=== WHAT IS BEING ASKED ===
Copy each line exactly. Drop every picture.

=== DATA SHOWN ===

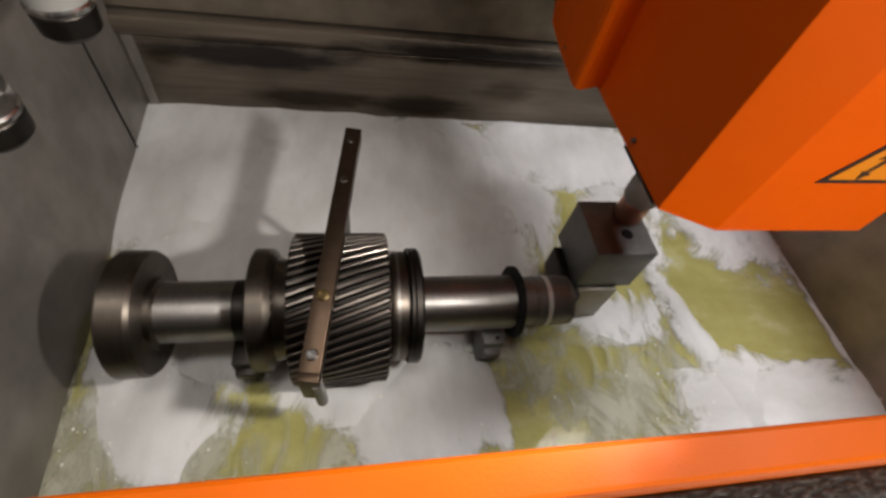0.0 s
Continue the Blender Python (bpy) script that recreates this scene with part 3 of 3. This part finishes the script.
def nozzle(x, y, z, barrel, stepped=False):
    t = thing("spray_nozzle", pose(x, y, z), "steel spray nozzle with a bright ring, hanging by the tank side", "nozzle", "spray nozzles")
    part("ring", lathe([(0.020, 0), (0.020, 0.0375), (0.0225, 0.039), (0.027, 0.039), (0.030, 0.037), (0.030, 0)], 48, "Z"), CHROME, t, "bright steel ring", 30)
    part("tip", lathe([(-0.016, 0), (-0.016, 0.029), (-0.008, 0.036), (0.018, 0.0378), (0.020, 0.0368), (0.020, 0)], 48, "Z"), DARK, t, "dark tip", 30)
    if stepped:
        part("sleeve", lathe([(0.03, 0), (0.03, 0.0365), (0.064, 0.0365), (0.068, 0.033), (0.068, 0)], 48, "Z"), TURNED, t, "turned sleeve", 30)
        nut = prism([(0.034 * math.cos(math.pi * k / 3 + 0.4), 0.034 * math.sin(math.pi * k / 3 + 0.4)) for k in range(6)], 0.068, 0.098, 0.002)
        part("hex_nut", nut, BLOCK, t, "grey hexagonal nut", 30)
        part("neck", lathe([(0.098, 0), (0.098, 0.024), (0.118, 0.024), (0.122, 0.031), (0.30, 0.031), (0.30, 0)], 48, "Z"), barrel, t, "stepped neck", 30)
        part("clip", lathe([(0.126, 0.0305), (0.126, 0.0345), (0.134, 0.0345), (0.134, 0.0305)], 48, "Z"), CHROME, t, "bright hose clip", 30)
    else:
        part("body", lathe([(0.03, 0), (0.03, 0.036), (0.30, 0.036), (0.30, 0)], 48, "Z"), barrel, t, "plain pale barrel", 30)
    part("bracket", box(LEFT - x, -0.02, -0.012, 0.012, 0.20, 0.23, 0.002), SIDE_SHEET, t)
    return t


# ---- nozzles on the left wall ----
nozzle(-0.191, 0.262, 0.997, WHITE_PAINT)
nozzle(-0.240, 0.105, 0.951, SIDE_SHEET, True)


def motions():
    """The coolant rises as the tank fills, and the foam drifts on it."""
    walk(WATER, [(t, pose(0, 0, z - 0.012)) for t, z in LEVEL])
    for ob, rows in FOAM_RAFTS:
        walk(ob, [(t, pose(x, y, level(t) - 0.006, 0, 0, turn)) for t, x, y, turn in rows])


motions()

=== OUTPUT FOR THIS EXERCISE ===
0.0 s
Continue the Blender Python (bpy) script that recreates this scene with part 3 of 3. This part finishes the script.
def nozzle(x, y, z, barrel, stepped=False):
    t = thing("spray_nozzle", pose(x, y, z), "steel spray nozzle with a bright ring, hanging by the tank side", "nozzle", "spray nozzles")
    part("ring", lathe([(0.020, 0), (0.020, 0.0375), (0.0225, 0.039), (0.027, 0.039), (0.030, 0.037), (0.030, 0)], 48, "Z"), CHROME, t, "bright steel ring", 30)
    part("tip", lathe([(-0.016, 0), (-0.016, 0.029), (-0.008, 0.036), (0.018, 0.0378), (0.020, 0.0368), (0.020, 0)], 48, "Z"), DARK, t, "dark tip", 30)
    if stepped:
        part("sleeve", lathe([(0.03, 0), (0.03, 0.0365), (0.064, 0.0365), (0.068, 0.033), (0.068, 0)], 48, "Z"), TURNED, t, "turned sleeve", 30)
        nut = prism([(0.034 * math.cos(math.pi * k / 3 + 0.4), 0.034 * math.sin(math.pi * k / 3 + 0.4)) for k in range(6)], 0.068, 0.098, 0.002)
        part("hex_nut", nut, BLOCK, t, "grey hexagonal nut", 30)
        part("neck", lathe([(0.098, 0), (0.098, 0.024), (0.118, 0.024), (0.122, 0.031), (0.30, 0.031), (0.30, 0)], 48, "Z"), barrel, t, "stepped neck", 30)
        part("clip", lathe([(0.126, 0.0305), (0.126, 0.0345), (0.134, 0.0345), (0.134, 0.0305)], 48, "Z"), CHROME, t, "bright hose clip", 30)
    else:
        part("body", lathe([(0.03, 0), (0.03, 0.036), (0.30, 0.036), (0.30, 0)], 48, "Z"), barrel, t, "plain pale barrel", 30)
    part("bracket", box(LEFT - x, -0.02, -0.012, 0.012, 0.20, 0.23, 0.002), SIDE_SHEET, t)
    return t


# ---- nozzles on the left wall ----
nozzle(-0.191, 0.262, 0.997, WHITE_PAINT)
nozzle(-0.240, 0.105, 0.951, SIDE_SHEET, True)


def motions():
    """The coolant rises as the tank fills, and the foam drifts on it."""
    walk(WATER, [(t, pose(0, 0, z - 0.012)) for t, z in LEVEL])
    for ob, rows in FOAM_RAFTS:
        walk(ob, [(t, pose(x, y, level(t) - 0.006, 0, 0, turn)) for t, x, y, turn in rows])


motions()